For me, hearing that was a wake-up call as I realized that the voice whispering, “You’re not good enough,” wasn’t coming from anyone else—it was coming from me.

I had been giving it far too much power.

The hardest part about this phrase is how easily it seeps into everything; it convinces you to settle for less, to stay quiet when you should speak up, to hold back when you should lean in.

The truth is, no one else can rewrite that script for you.

Learning to challenge it—sometimes even out loud—has been messy and difficult, but it’s also been freeing.

Because the more I push back against that voice, the more I realize it was never telling the truth to begin with.

7) “I don’t want to talk about it.”

I can’t count how many times I’ve used this phrase to shut a conversation down.

Whenever someone asked me what was wrong, I’d default to, “I don’t want to talk about it.”

Sometimes I’d say it because I didn’t have the words to explain how I was feeling.

Other times, I’d say it because talking felt like too much work—or worse, because I believed no one would really understand.

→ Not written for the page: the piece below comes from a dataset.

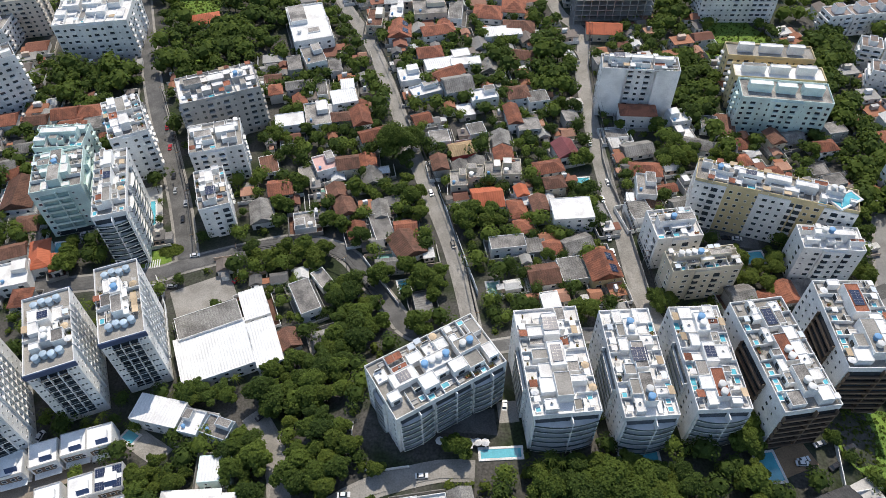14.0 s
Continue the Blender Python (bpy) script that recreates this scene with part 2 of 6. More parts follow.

Yet, deep down, what I really meant was, “I don’t know if it’s safe to let you in.”

The problem is, shutting down those conversations doesn’t make the feelings go away—if anything, it makes them heavier.

Over time, I’ve learned that opening up—even just a little—can be incredibly freeing.

It’s not always easy, and it doesn’t have to happen all at once.

But letting people in, even when it feels uncomfortable, has been one of the most healing things I’ve ever done.